An dieser Einschätzung hat sich auch am Freitag nichts geändert, die Bochumer haben sich offenbar ins Aus manövriert. Denn der Tarifvertrag kann durchaus in Kraft treten ohne die entsprechende Passage über Bochum. In diesem Fall bleiben Einenkel und den übrigen Betriebsräten nur noch die Verhandlungen über einen Interessenausgleich und Sozialplan, bei denen es im Kern dann um die Höhe der Abfindung für die Beschäftigten geht, aber nicht mehr um die Zukunft des Standorts.
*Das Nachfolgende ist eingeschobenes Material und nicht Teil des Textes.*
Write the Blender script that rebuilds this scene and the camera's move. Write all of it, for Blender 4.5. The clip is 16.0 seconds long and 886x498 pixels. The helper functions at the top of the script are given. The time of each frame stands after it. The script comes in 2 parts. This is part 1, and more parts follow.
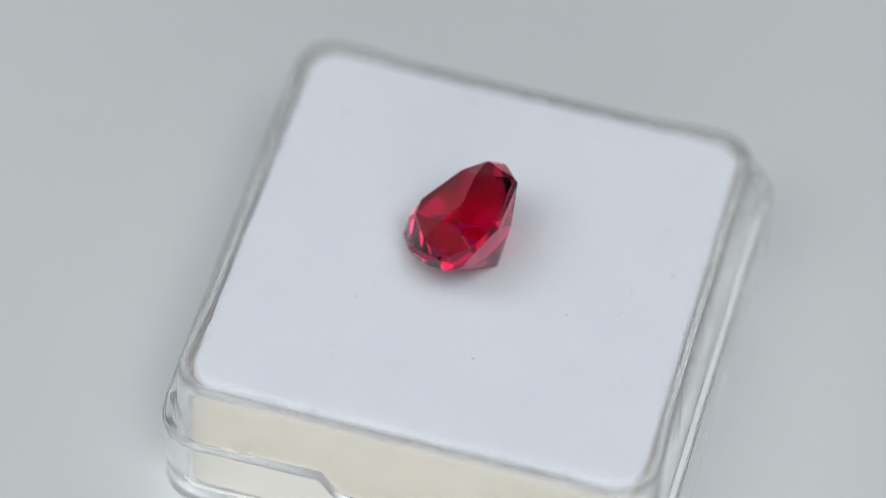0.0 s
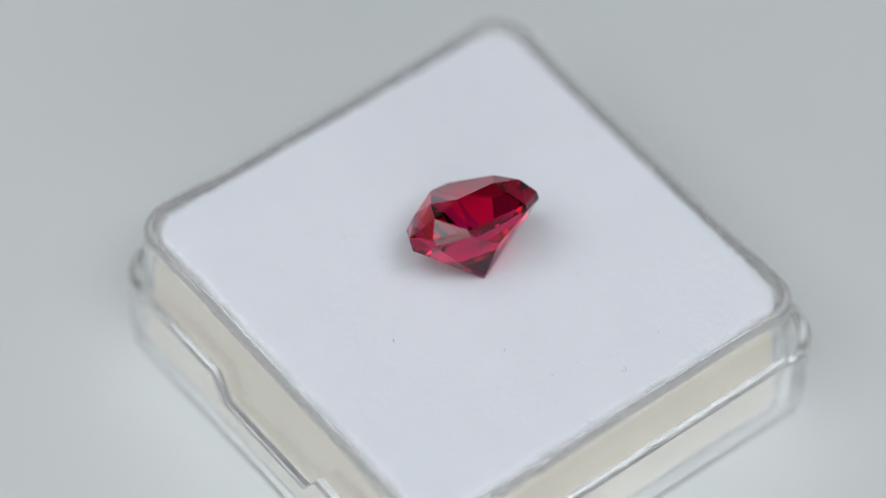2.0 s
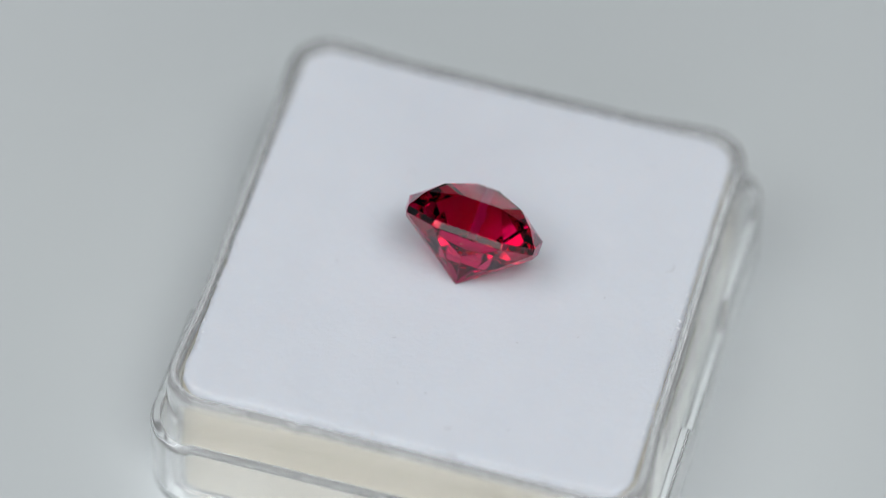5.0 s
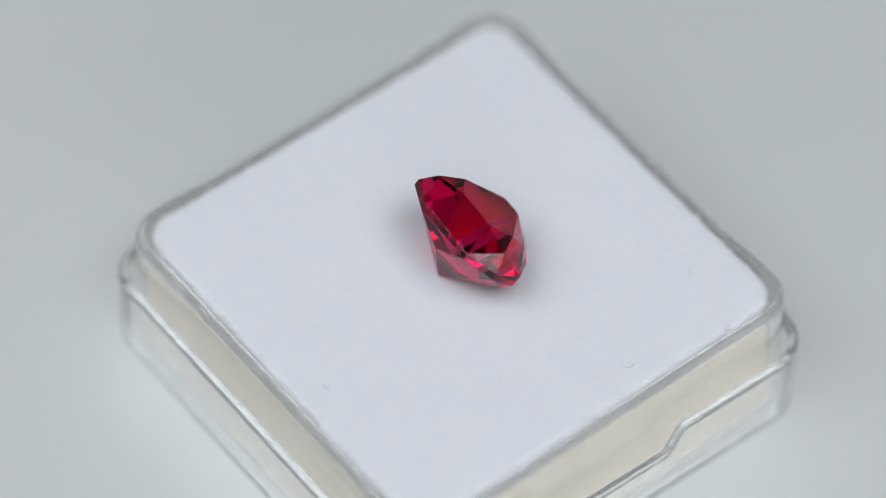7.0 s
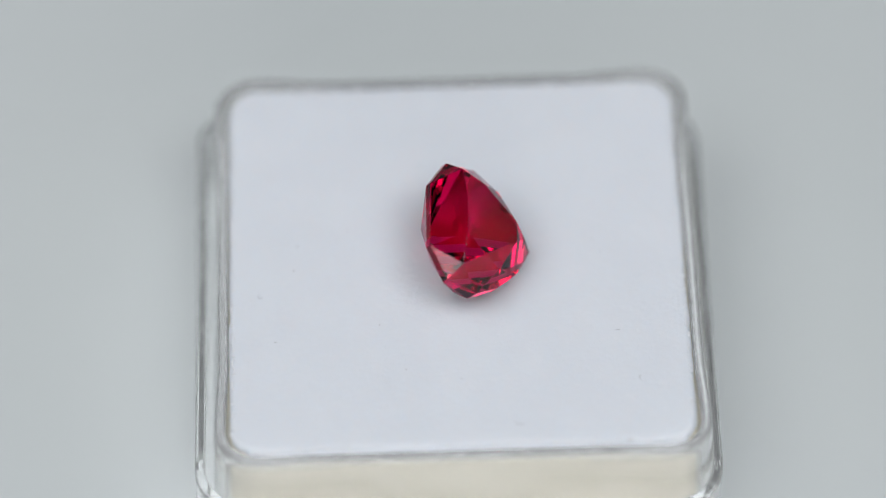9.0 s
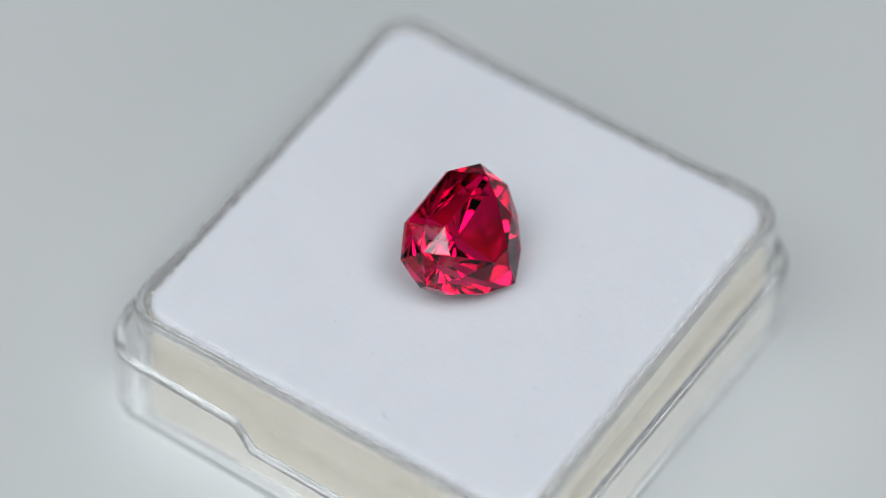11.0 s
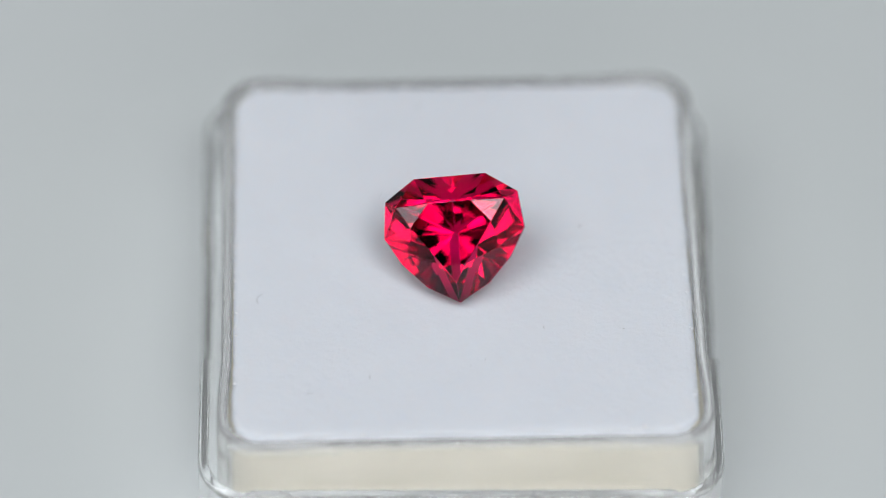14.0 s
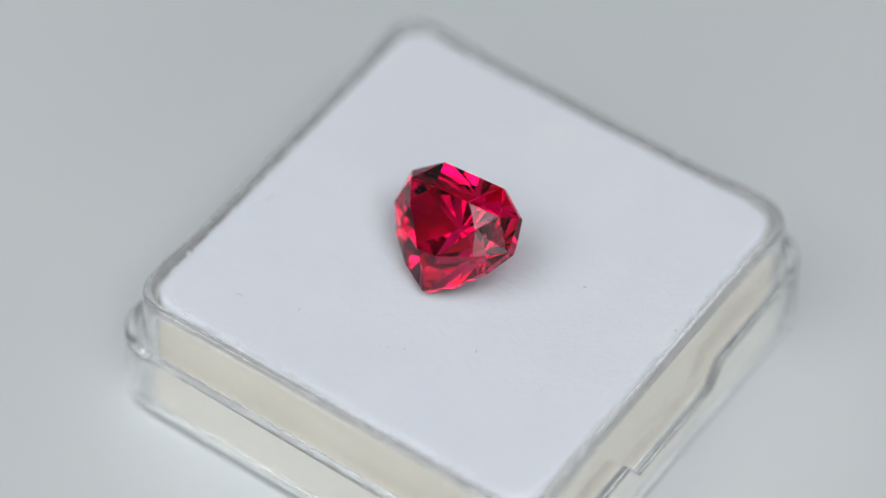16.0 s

Ob der Tarifvertrag ohne Bochum in Kraft tritt, hängt ab von der IG Metall.

Gewerkschaftschef Berthold Huber selbst hat sich in den vergangenen zwölf Monaten immer wieder eingeschaltet in die Gespräche. Angesichts der Überkapazitäten – die Opel-Fabriken sind nur zur Hälfte ausgelastet, der europäische Automarkt ist in einer erbärmlichen Verfassung und Opel hat zuletzt einen Milliardenverlust eingefahren – hatte Huber bereits vor geraumer Zeit nur noch eine Zukunft Bochums als Komponentenwerk gesehen. Auch das scheint nun verstellt durch das Votum der Belegschaft.